Maine Refrains

 

The wind through the pines. Lake waters lapping the shore. Campfires crackling, voices raised in harmony—all supply the soundtrack to Maine summers.

By Gwen Thompson

One gray, blustery spring day an opera-singer friend of mine, her parents, and I converge

on the Jersey shore the morning after her performance of the Bach B Minor Mass in a nearby town, determined to enjoy a stroll on the boardwalk before the clouds burst. “We’ll be fine, as long as we don’t walk backwards in the rain wearing a yellow slicker,” I say as we set off. “At Wohelo, where I went to camp, that was the only rule—”

“You went to Wohelo?” My friend’s dad halts. “I went to Timanous!”

Wohelo’s brother camp. “Then you must know ‘Old Chief Timanous!’” 

We burst into all three verses of this hymn to the founder of both camps—including the two-part harmony on the refrain—smack in the middle of the boardwalk as my friend and her mom look on in astonishment.

“How did I not know your dad went to Timanous?” I ask Katharine.

“How did I not know my dad could sing? I’ve never heard him sing before!” 

“The Sounds of Camp”

In the world music class I took in college, we learned about African tribes that don’t have any way to say “I can’t sing” in the Western sense, because in their culture this would be tantamount to saying “I can’t talk.” Sleepaway camp is much the same. “Singing and camp are synonymous,” says Abby Golden Shapiro, who spent six summers at Camp Vega in Fayette. “Every woman I’ve met who went to girls’ camp talks about singing camp songs. It’s part of the culture of being a camper.”

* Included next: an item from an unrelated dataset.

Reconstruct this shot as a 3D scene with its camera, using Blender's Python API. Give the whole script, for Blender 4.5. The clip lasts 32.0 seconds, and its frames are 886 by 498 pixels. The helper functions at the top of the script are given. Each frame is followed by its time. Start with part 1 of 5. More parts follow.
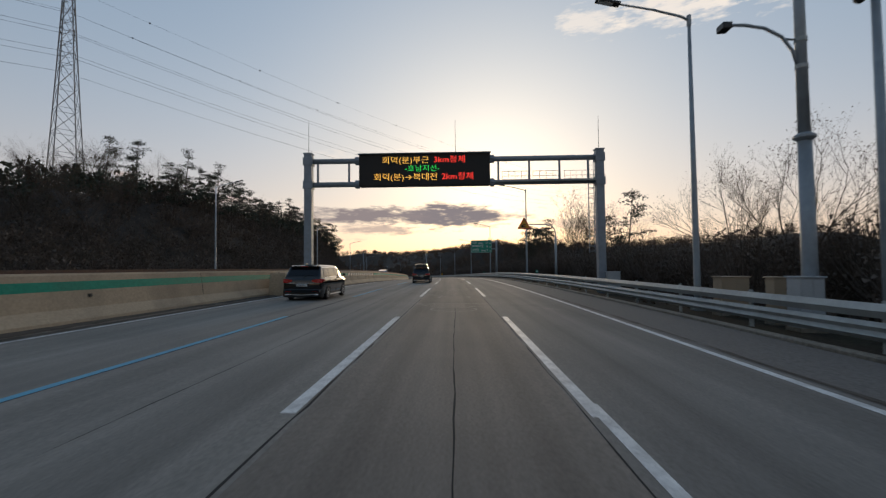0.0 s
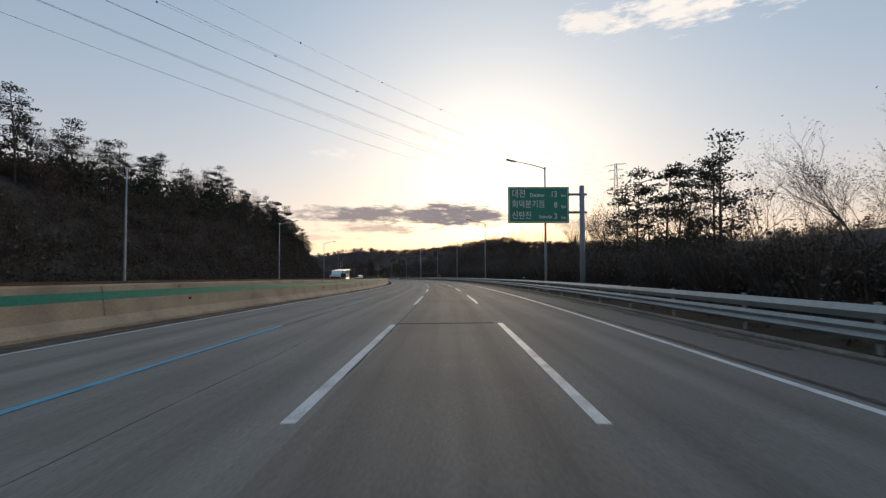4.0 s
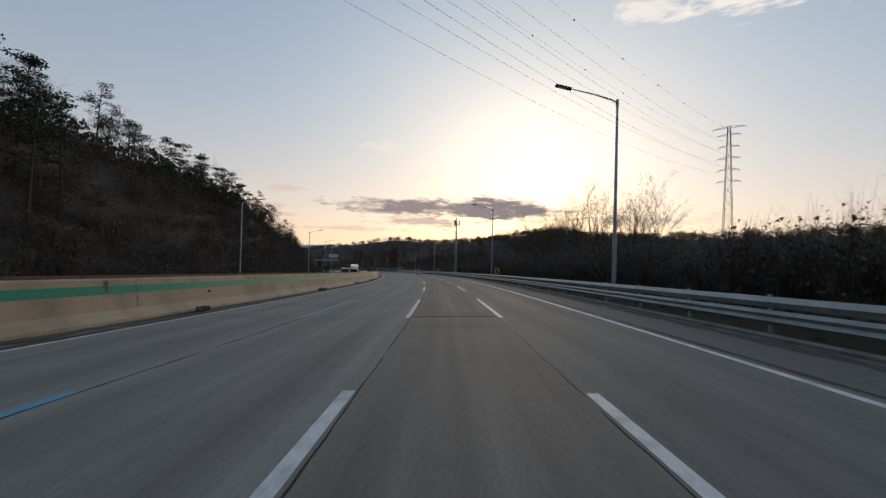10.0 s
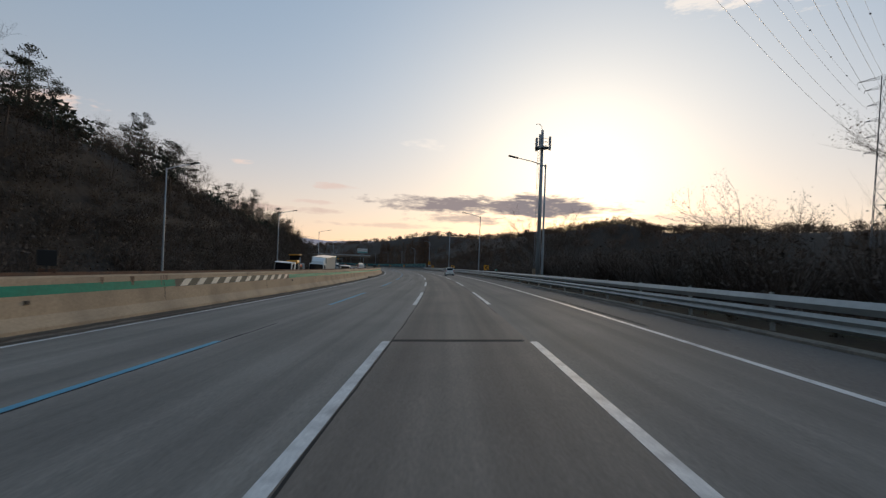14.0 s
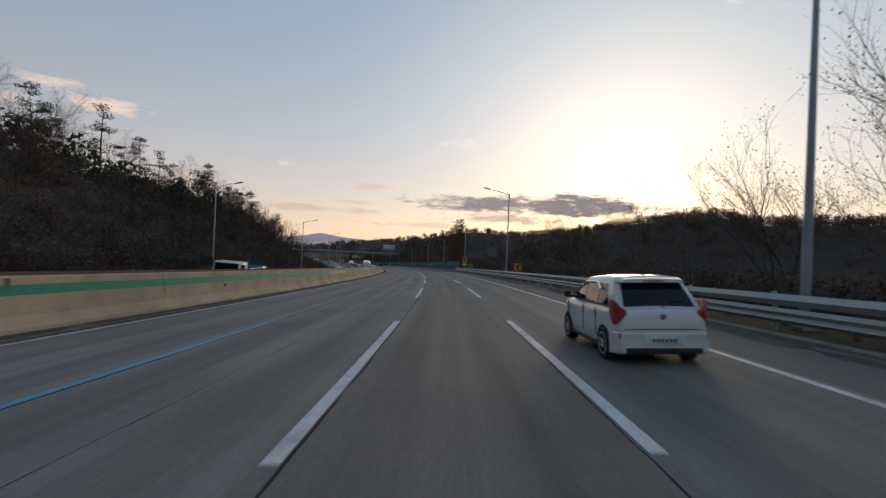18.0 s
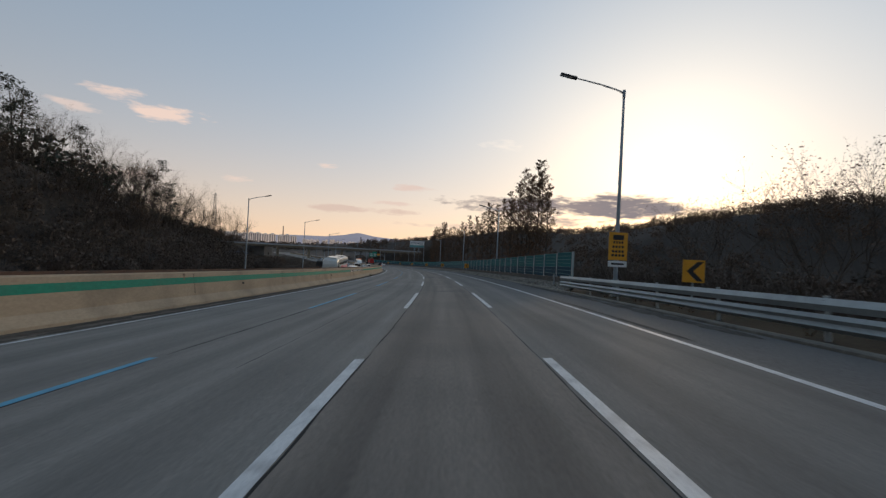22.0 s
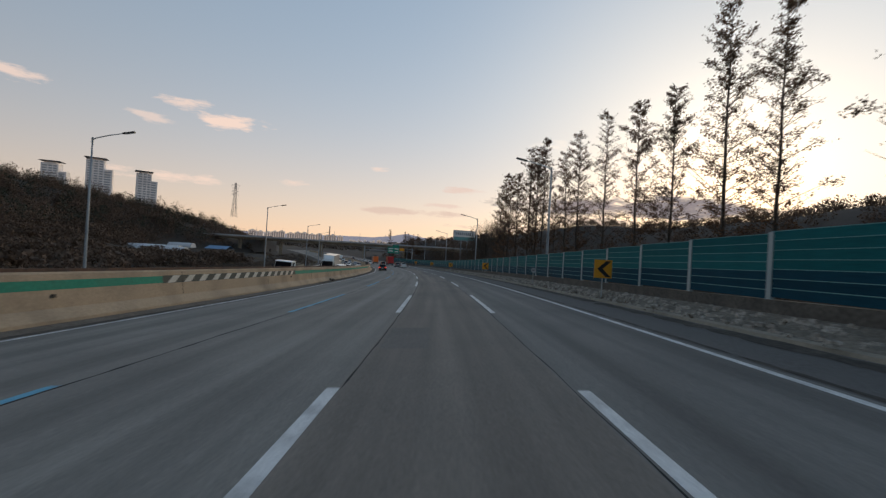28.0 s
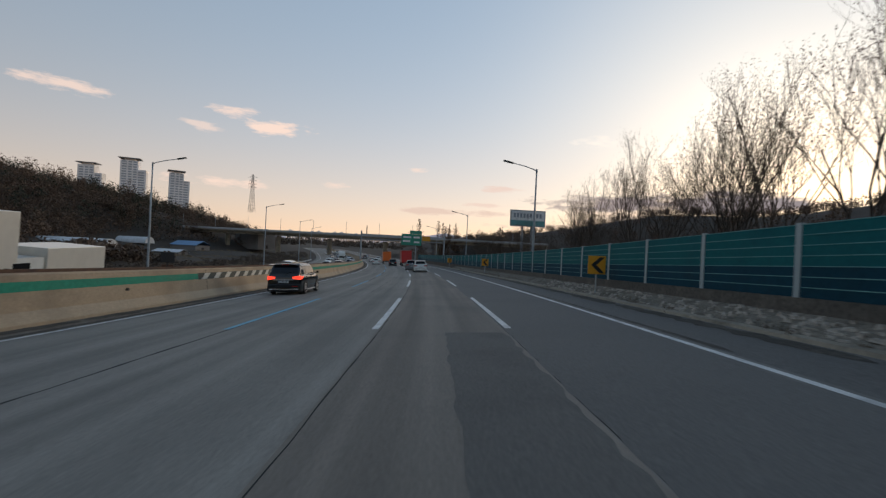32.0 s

“I can’t imagine camp without singing,” says Andrea Price Stevens of Wohelo, where a camp chorus performs weekly and we all sang constantly as part of daily life, with songs for every occasion and for every activity—from keeping a steady pace paddling to timing how long we had to tread water to pass the swim test. We sang to raise team spirit at morning crew practice, out of sheer exuberance sailing in good wind, and whenever we gathered together at mealtimes or around the campfire. “There are cheers, welcome songs, thank-you songs, and sad goodbye songs.”